The analysis of cash indices performance over time is crucial for trading and investing in financial markets. It can provide valuable information about the direction of a country or sector's performance, market trends, and potential trading opportunities. In this article, we will walk you through the steps required for better analyzing cash indices performance and give you useful tips if you want to add cash indices to your trading strategy.
What are cash indices? Definition and Examples
There are many indices you can trade when deciding to invest in the financial markets, from the Asian markets to the American markets and European markets, among others. When choosing which index to focus on from the world’s most active indices, you will also see that you can trade different kinds of indices, like futures on indices or cash indices.
Cash indices are the most indorsed ways to profit from the performance of a group of stocks that is representative either of a particular geographical market or of a specific industry, and whose prices are based on the current prices of the stocks included in each index at any given time. Traders can find popular Cash Indices at easyMarkets such as - S&P 500, DJIA, Nasdaq, FTSE 100, Euro Stoxx 50, DAX 40, Nikkei 225, S&P/ASX 20, CSI 1000, and Shanghai Composite are among the most marketable cash indices in the world.
As an index cannot be traded per se, you’ll need to find the best financial product to trade cash indices for your trading. Exchange-Traded Funds (ETFs) and Contracts for Difference (CFDs) are among the most popular ways to trade cash indices, especially among retail traders.
How to analyze cash indices performance over time
There are different steps to follow and factors to take into consideration when analyzing cash indices performance over time to make better trading decisions:
• Understand how cash indices work - The first step is to understand the index you’re trading and what influences its value the most. You will need to know the components of the indices and the weight of each component to know which kind of companies have the greater influence on the index’s value.
You will also need to understand how an index is computed, as there are two main kinds of indices: price-weighted indices and market-capitalization-weighted indices.
While the first method is used by adding up the prices of all the components and dividing the total by a divisor, such as for the Dow Jones and the Nikkei 225, the second method is the most common, and is used by weighing each stock in the index by its market capitalization, which is the total value of all outstanding shares.
• Choose a timeframe - This step is essential when analyzing a market because it allows you to focus on specific trends and patterns that are relevant to your strategy, and helps you make more informed decisions based on historical data.
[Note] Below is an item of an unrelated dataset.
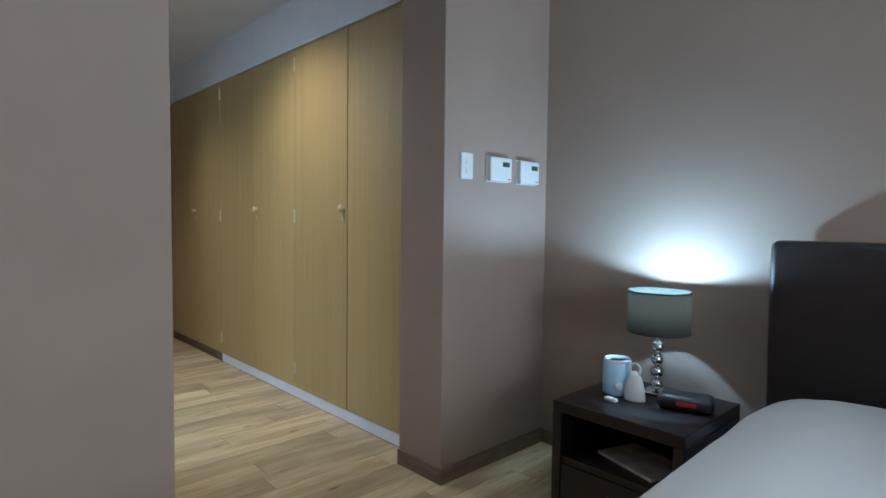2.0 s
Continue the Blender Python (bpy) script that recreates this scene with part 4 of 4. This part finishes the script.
under(part("handle", tube([(-1.925, NY0 - 0.0, 0.09), (-1.925, NY0 - 0.022, 0.09), (-1.925, NY0 - 0.022, 0.19), (-1.925, NY0 - 0.0, 0.19)], 0.005), M["chrome"], None, "slim metal handle"), ns)
mg = box(-0.10, 0.10, -0.14, 0.14, 0, 0.012, 0.002)
mg.transform(pose(-1.90, 2.66, 0.266, 0, 0, 72))
tagged(part("magazine", mg, M["paper"]), "glossy magazine lying on the bedside shelf", "magazine")

LX, LY = -1.945, 2.86
tl = empty("table_lamp", (LX, LY, NZ), label="lit table lamp with green drum shade and chrome balls", category="lamp")
under(part("base", box(LX - 0.05, LX + 0.05, LY - 0.05, LY + 0.05, NZ, NZ + 0.014, 0.004), M["chrome"]), tl)
for k in range(4):
    under(part("ball", ball((LX, LY, NZ + 0.042 + k * 0.053), (0.027, 0.027, 0.026), n=24), M["chrome"], None, "polished chrome ball", True), tl)
under(part("stem", tube([(LX, LY, NZ + 0.01), (LX, LY, 0.80)], 0.006), M["chrome"]), tl)
# the holder's flared cup is added to keep the bulb's light off the table
under(part("bulb_holder", lathe([(0.014, 0.79), (0.016, 0.825), (0.032, 0.84), (0.034, 0.852), (0.028, 0.852), (0.010, 0.846)], 20, Matrix.Translation((LX, LY, 0))), M["plastic"], None, "white bulb holder with an added light-blocking cup", True), tl)
SZ0, SZ1, SR = 0.75, 0.918, 0.125
sh = bmesh.new()
for r0 in (SR,):
    n = 64
    lo = [sh.verts.new((LX + r0 * math.cos(2 * math.pi * i / n), LY + r0 * math.sin(2 * math.pi * i / n), SZ0)) for i in range(n)]
    hi = [sh.verts.new((LX + r0 * math.cos(2 * math.pi * i / n), LY + r0 * math.sin(2 * math.pi * i / n), SZ1)) for i in range(n)]
    for i in range(n):
        sh.faces.new((lo[i], lo[(i + 1) % n], hi[(i + 1) % n], hi[i]))
under(part("shade", sh, M["shade"], None, "dark green cloth drum shade", True), tl)
for z, mm in ((SZ0, M["black"]), (SZ1, M["shade"])):
    pts = [(LX + SR * math.cos(a), LY + SR * math.sin(a), z) for a in np.linspace(0, 2 * math.pi, 49)]
    under(part("shade_ring", tube(pts, 0.0035, n=6), mm), tl)
sp = bmesh.new()
for k in range(3):
    a = 2 * math.pi * k / 3 + 0.4
    tube([(LX, LY, 0.80), (LX + SR * math.cos(a), LY + SR * math.sin(a), 0.80)], 0.002, sp, n=5)
under(part("spider", sp, M["chrome"]), tl)

mug = empty("bottle_warmer", (-2.06, 2.74, NZ), label="pale blue and white bottle warmer on the bedside table", category="bottle warmer")
mt = Matrix.Translation((-2.06, 2.74, NZ))
under(part("body", lathe([(0.050, 0), (0.056, 0.006), (0.058, 0.06), (0.056, 0.135), (0.052, 0.145), (0.045, 0.145), (0.044, 0.06), (0.01, 0.05)], 40, mt), M["blue_plastic"], None, "", True), mug)
under(part("rim", lathe([(0.054, 0.138), (0.056, 0.142), (0.052, 0.150), (0.045, 0.148), (0.046, 0.138)], 40, mt), M["plastic"], None, "white rim", True), mug)
dm = Matrix.Translation((-2.06 + 0.034, 2.74 - 0.046, NZ + 0.045)) @ Matrix.Rotation(radians(35), 4, "Z") @ Matrix.Rotation(radians(90), 4, "X")
under(part("dial", lathe([(0.016, 0), (0.015, 0.010), (0.010, 0.012)], 20, dm), M["plastic"], None, "round white dial", True), mug)
hn = empty("baby_monitor", (-1.965, 2.71, NZ), label="small white bell-shaped gadget with a looped top", category="gadget")
hm = Matrix.Translation((-1.965, 2.71, NZ)) @ Matrix.Diagonal((1, 0.7, 1, 1))
under(part("body", lathe([(0.044, 0), (0.046, 0.008), (0.040, 0.05), (0.026, 0.095), (0.012, 0.115), (0.003, 0.118)], 28, hm), M["plastic"], None, "", True), hn)
under(part("loop", tube([(-1.965 + 0.022 * math.cos(a), 2.71, NZ + 0.125 + 0.024 * math.sin(a)) for a in np.linspace(0, 2 * math.pi, 20)], 0.005), M["plastic"], None, "", True), hn)
cp = box(-0.028, 0.028, -0.012, 0.012, 0, 0.016, 0.006, seg=3)
cp.transform(pose(-2.02, 2.625, NZ, 0, 0, -10))
tagged(part("thermometer", cp, M["plastic"], None, "", True), "short white plastic stick on the bedside table", "thermometer")
ck = empty("clock_radio", (-1.79, 2.78, NZ), label="black clock radio with red digits on the bedside table", category="clock radio")
cm = pose(-1.785, 2.77, NZ, 0, 0, 18)
cbx = box(-0.10, 0.10, -0.06, 0.06, 0, 0.055, 0.022, seg=5)
cbx.transform(cm)
under(part("case", cbx, M["black"], None, "", True), ck)
cd = box(-0.03, 0.04, -0.0615, -0.058, 0.022, 0.038, 0.0005)
cd.transform(cm)
under(part("display", cd, M["red_led"], None, "dim red digital display"), ck)

# ---- pieces of floors and walls ----
PW, PL = 0.152, 0.92


def shared_plate(w, h, d, material, name, bevel=0.0015):
    b = bmesh.new()
    p = [(-w / 2, -h / 2), (w / 2, -h / 2), (w / 2, h / 2), (-w / 2, h / 2)]
    lo = [b.verts.new((x, y, 0)) for x, y in p]
    mid = [b.verts.new((x, y, d - bevel)) for x, y in p]
    hi = [b.verts.new((x - math.copysign(bevel, x), y - math.copysign(bevel, y), d)) for x, y in p]
    for q, r in ((lo, mid), (mid, hi)):
        for i in range(4):
            b.faces.new((q[i], q[(i + 1) % 4], r[(i + 1) % 4], r[i]))
    b.faces.new(hi)
    return mesh_of(b, name, material)


def lay(poly, full, me, m, name, parent, material, d):
    """One piece: the shared mesh where it is whole, else its own."""
    if full:
        o = new(name, me)
        o.parent = parent
        o.matrix_local = m
        return o
    cx, cy = sum(p[0] for p in poly) / len(poly), sum(p[1] for p in poly) / len(poly)
    o = new(name, mesh_of(prism([(x - cx, y - cy) for x, y in poly], d, Matrix()), name, material))
    o.parent = parent
    o.matrix_local = m @ Matrix.Translation((cx, cy, 0))
    return o


pr = random.Random(11)


def planks(x_lo, x_hi, y_lo, y_hi, parent):
    x = x_hi
    k = 0
    while x > x_lo + 0.01:
        xa = max(x - PW, x_lo)
        y = y_lo - pr.uniform(0.1, PL - 0.1)
        while y < y_hi:
            poly = clip([(xa + 0.0008, y + 0.001), (x - 0.0008, y + 0.001), (x - 0.0008, y + PL - 0.001), (xa + 0.0008, y + PL - 0.001)], x_lo, x_hi, y_lo, y_hi)
            if poly:
                lay(poly, False, None, Matrix.Translation((0, 0, -0.008)), "plank", parent, M["plank"], 0.008 + pr.uniform(-0.0004, 0.0004))
            y += PL
        x -= PW
        k += 1


planks(END_X, NIB_X, 1.0, DOOR_Y, floor_wood)
planks(NIB_X, EAST, 1.0, WALL_N, floor_wood)
planks(NIB_X, EAST, SOUTH, 1.0, floor_bed)
planks(-3.58, NIB_X - 0.15, -0.1, 1.0, floor_bed)


def diagonal_tiles(half, gap, ox, oy, regions, to_world, name, parent, material, d):
    """Square tiles set on their corners, half their diagonal given, cut to the regions."""
    g = gap * math.sqrt(0.5)
    side = (half - g) * math.sqrt(2)
    me = shared_plate(side, side, d, material, name)
    for x0, x1, y0, y1 in regions:
        ia, ib = math.floor((x0 - ox) / half) - 1, math.ceil((x1 - ox) / half) + 1
        ja, jb = math.floor((y0 - oy) / half) - 1, math.ceil((y1 - oy) / half) + 1
        for i in range(ia, ib + 1):
            for j in range(ja, jb + 1):
                if (i + j) % 2 == 0:
                    continue
                cx, cy, r = ox + i * half, oy + j * half, half - g
                p0 = [(cx - r, cy), (cx, cy - r), (cx + r, cy), (cx, cy + r)]
                poly = clip(p0, x0, x1, y0, y1)
                if not poly:
                    continue
                full = len(poly) == 4 and all(abs(a[0] - b[0]) + abs(a[1] - b[1]) < 1e-6 for a, b in zip(sorted(poly), sorted(p0)))
                if full:
                    lay(None, True, me, to_world @ Matrix.Translation((cx, cy, 0)) @ Matrix.Rotation(radians(45), 4, "Z"), name, parent, material, d)
                else:
                    lay(poly, False, None, to_world, name, parent, material, d)


diagonal_tiles(0.2905, 0.0048, -5.423, -0.477, [(BW, BE, BS, BN), (-5.322, -3.87, BN, 0.999)], Matrix.Translation((0, 0, -0.008)), "tile", floor_bath, M["floor_tile"], 0.008)
# wall frames: local x along the wall, local y up, local z out of it
FRAME_W = Matrix(((0, 0, 1, BW - 0.012), (1, 0, 0, 0), (0, 1, 0, 0), (0, 0, 0, 1)))
FRAME_S = Matrix(((-1, 0, 0, 0), (0, 0, 1, BS - 0.012), (0, 1, 0, 0), (0, 0, 0, 1)))
B0, B1 = 0.802, 0.950
diagonal_tiles(0.2817, 0.0048, -0.325, B1, [(BS, WY0, B1, CEIL), (WY1, BN, B1, CEIL), (WY0, WY1, B1, WZ0), (WY0, WY1, WZ1, CEIL)], FRAME_W, "tile", wall_bw, M["cream_tile"], 0.012)
diagonal_tiles(0.2817, 0.0048, 5.157, B1, [(-BE, -BW, B1, CEIL)], FRAME_S, "tile", wall_bs, M["cream_tile"], 0.012)


def grid_tiles(start, step, lo, hi, rows_, frame_, parent):
    g = 0.0052
    me = shared_plate(step - g, 0.395, 0.012, M["wall_tile"], "tile")
    u = start
    while u > lo:
        u -= step
    while u < hi:
        for z0, z1 in rows_:
            poly = clip([(u + g / 2, z0 + g / 2), (u + step - g / 2, z0 + g / 2), (u + step - g / 2, z1 - g / 2), (u + g / 2, z1 - g / 2)], lo, hi, 0, 3)
            if poly:
                lay(poly, False, None, frame_, "tile", parent, M["wall_tile"], 0.012)
        u += step


DADO = [(0.0, 0.401), (0.401, B0)]
grid_tiles(0.187, 0.403, BS, BN, DADO, FRAME_W, wall_bw)
grid_tiles(5.05, 0.4, -BE, -BW, DADO, FRAME_S, wall_bs)


def mosaic(lo, hi, frame_, parent, near, seed):
    """A band three large squares high; some squares split into four small ones."""
    rs_ = random.Random(seed)
    u = (B1 - B0) / 3
    g = 0.0028
    big = {k: shared_plate(u - g, u - g, 0.013, M[k], "mosaic", 0.0008) for k in ("mos_white", "mos_black", "mos_grey", "mos_brown")}
    small = {k: shared_plate(u / 2 - g, u / 2 - g, 0.013, M[k], "mosaic", 0.0008) for k in big}
    rest = bmesh.new()
    idx = {k: i for i, k in enumerate(big)}
    n = int((hi - lo) / u)
    uu = (hi - lo) / n
    for i in range(n):
        for j in range(3):
            cx, cy = lo + (i + 0.5) * uu, B0 + (j + 0.5) * u
            todo = []
            if rs_.random() < 0.46:
                flip = rs_.random() < 0.5
                for a in (-1, 1):
                    for b in (-1, 1):
                        white = (a == b) == flip
                        k = "mos_white" if white or rs_.random() < 0.15 else rs_.choice(("mos_black", "mos_grey", "mos_black", "mos_brown"))
                        todo.append((cx + a * uu / 4, cy + b * u / 4, k, small))
            else:
                k = rs_.choices(("mos_white", "mos_black", "mos_grey", "mos_brown"), (0.36, 0.28, 0.16, 0.20))[0]
                todo.append((cx, cy, k, big))
            for x, y, k, table in todo:
                if near[0] <= cx <= near[1]:
                    lay(None, True, table[k], frame_ @ Matrix.Translation((x, y, 0)), "mosaic", parent, None, 0)
                else:
                    h = (uu if table is big else uu / 2) / 2 - g / 2
                    f0 = len(rest.faces)
                    prism([(x - h, y - h), (x + h, y - h), (x + h, y + h), (x - h, y + h)], 0.013, frame_, rest)
                    rest.faces.ensure_lookup_table()
                    for q in range(f0, len(rest.faces)):
                        rest.faces[q].material_index = idx[k]
    return tagged(part("mosaic_strip", rest, [M[k] for k in big], parent), kind="stuff")


mosaic(BS, BN, FRAME_W, wall_bw, (BS, -0.4), 3)
mosaic(-BE, -BW, FRAME_S, wall_bs, (5.4, -BW), 8)


# tiles of the bath's curved apron and its top edge
NTILE = 30
da = (ang1 - ang0) / NTILE
ga = 0.0047 / AR


def curved_tile(r0, r1, z0, z1, half):
    b = bmesh.new()
    cols = []
    for k in range(4):
        a = -half + 2 * half * k / 3
        cols.append([b.verts.new((r * math.cos(a), r * math.sin(a), z)) for r, z in ((r0, z0), (r1 - 0.001, z0), (r1, z0 + 0.001), (r1, z1 - 0.001), (r1 - 0.001, z1), (r0, z1))])
    for p, q in zip(cols, cols[1:]):
        for i in range(6):
            b.faces.new((p[i], p[(i + 1) % 6], q[(i + 1) % 6], q[i]))
    b.faces.new(cols[0]), b.faces.new(cols[-1])
    return mesh_of(b, "tile", M["apron_tile"])


kinds = [curved_tile(AR - 0.006, AR + 0.003, 0.003, 0.392, da / 2 - ga / 2), curved_tile(AR - 0.006, AR + 0.003, 0.3965, RIM - 0.006, da / 2 - ga / 2),
         curved_tile(AR - 0.118, AR + 0.004, RIM - 0.004, RIM + 0.002, da / 2 - ga / 2)]
for i in range(NTILE + 1):
    for me in kinds:
        o = new("tile", me)
        o.parent = surround
        o.matrix_world = Matrix.Identity(4)
        o.matrix_local = Matrix.Translation((BW + AC, BS + AC, 0)) @ Matrix.Rotation(ang0 + da * (i - 0.28), 4, "Z")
Always remember that longer timeframes will provide insights into the big picture.
Scalpers are very active traders that aim to profit from very small movements, which means that their analyses are usually done through tick charts, 1-minute charts, 5-minute charts and 15-minute charts. Day traders are still active traders but less aggressive, so they will focus on 15-minute charts, hourly charts and 4 hour charts.
Swing traders usually focus on short to medium-term market movements, which means that they will use longer time frames, such as daily charts, weekly charts and even sometimes monthly charts to identify trends.
• Use technical analysis - By analyzing cash indices performance over time through charts, you’re trying to get insight into the direction of a given asset to determine its future direction and profit from it by looking at historical data, usually through what’s called technical analysis.
Technical analysis is a method of analyzing financial markets by studying price action, volume data, and technical indicators in order to identify the main trend, chart patterns and significant price levels that can be used to make better trading decisions.
There are many technical indicators and tools that can be used depending on your trading experience and knowledge, which can help you get a better understanding of the market forces (buyers vs sellers) and the main market sentiment driving traders’.
Bottom line
Once you’ve determined your trader’s profile, you will be able to select the best financial product to trade cash indices depending on your risk appetite, your trading style, and your strategy, as well as your trading objectives and your trading plan. It will also help you better analyze cash indices performances over time.
Always remember that trading cash indices represents a certain level of risk and is not for every trader (especially if you use leveraged products like CFDs). Still, if you have a certain market knowledge and experience and a sound trading plan with money management rules, you should be able to take advantage of the numerous market opportunities offered by the index market!